De lá para cá, notadamente a partir de 1964, instituiu-se o desrespeito aos direitos da pessoa humana, torturas, mortes e desaparecimentos de opositores. Além disto, multiplicaram-se os esquadrões da morte, grupos de extermínio, mãos brancas, justiceiros e por último as organizações paramilitares denominadas milícias.
As milícias não são grupos alheios ao Estado. Assim como nos recentes conflitos internacionais os Estados beligerantes têm utilizado mercenários e forças privadas uniformizadas como se fossem Exército regular, tais grupos atuam a partir de dentro da estrutura do Estado, sem o que já teriam sido enquadrados e cessadas suas atividades. O livro ‘A República das Milícias: Dos esquadrões da morte à era Bolsonaro’ nos dá um panorama de tal realidade; o assassinato da juíza Patrícia Acioli por agentes do Estado, com arma e munição do Estado, porque julgava tais grupos e os condenava, é demonstrativo dela.
A barbárie impera e é comemorada. Depois de amanhã, dia 14, completarão quatro anos do assassinato da vereadora Marielle Franco, sem que se tenha esclarecido quem a mandou matar. Talvez jamais saberemos. A execução da jovem vereadora ocorreu no 27º dia da intervenção federal na área de Segurança do Rio de Janeiro que teve como interventor o atual ministro Braga Neto. Se o assassinato de Marielle tivesse sido considerado uma afronta à intervenção o crime teria sido integralmente esclarecido. Mas ao contrário, se tornou símbolo de deboche com quebra de placa na qual constava o nome da vítima.

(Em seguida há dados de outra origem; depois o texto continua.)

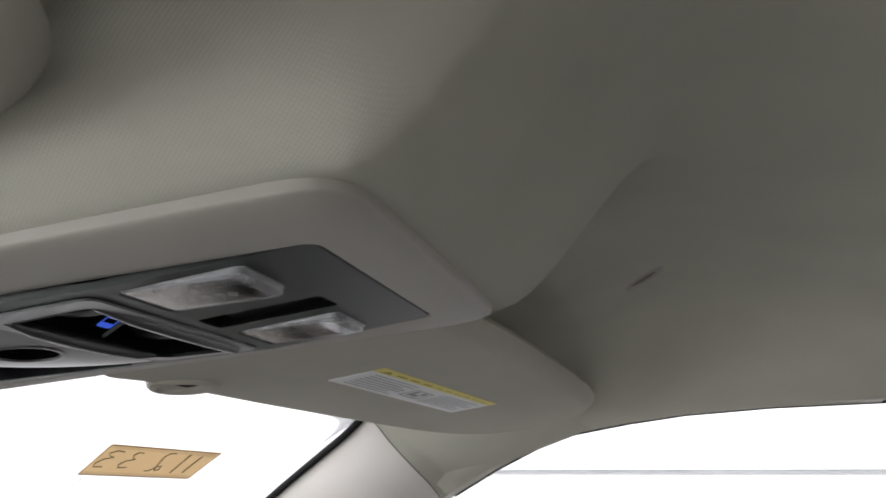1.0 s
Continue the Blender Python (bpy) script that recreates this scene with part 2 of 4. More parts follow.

Os autores da barbárie emolduraram a placa e a ostentam até a presente data.
O ano de 2018 foi um ano emblemático da História do Brasil. Foi o ano no qual se consolidou um golpe contra as instituições democráticas e contra o Estado de Direito. A mídia e instituições custaram a compreender o que se tramou e se executou. Somente quando ameaçadas as instituições se desvincularam do projeto em andamento. O cerco ao prédio do STF, as manifestações em frente a quarteis e os ataques à magistratura demonstraram do que são capazes os que não têm apreço pelos valores civilizatórios consagrados na Constituição de 1988.
Não se pode afastar a hipótese de que o atentado à Marielle compusesse um projeto político, tal como foram as bombas que explodiam pelo Rio de Janeiro nos estertores da ditadura empresarial-militar, até o dia no qual uma delas explodiu no colo dos terroristas oficiais no Riocentro em 30 de abril de 1981.
No último dia 8, Dia Internacional da Mulher, que evoca data de luta das mulheres operárias por redução da jornada de trabalho e outros direitos, dentre os quais o direito de voto, a foto do pedaço de placa emoldurada, segurada pelos dois deputados que a quebraram, foi novamente postada nas redes sociais. Trata-se de um gesto desumano que tripudia sobre a dor da família que até hoje, decorridos quatro anos, não tem resposta sobre o motivo ensejador de tal assassinato. A indiferença à dor alheia expressa o declínio das sociedades rumo à barbárie. Mas ainda é possível reverter.
João Batista Damasceno - Doutor em Ciência Política (UFF), professor adjunto da UERJ e desembargador do TJ/RJ membro do colegiado de coordenação regional da Associação Juízes para a Democracia/AJD-RIO.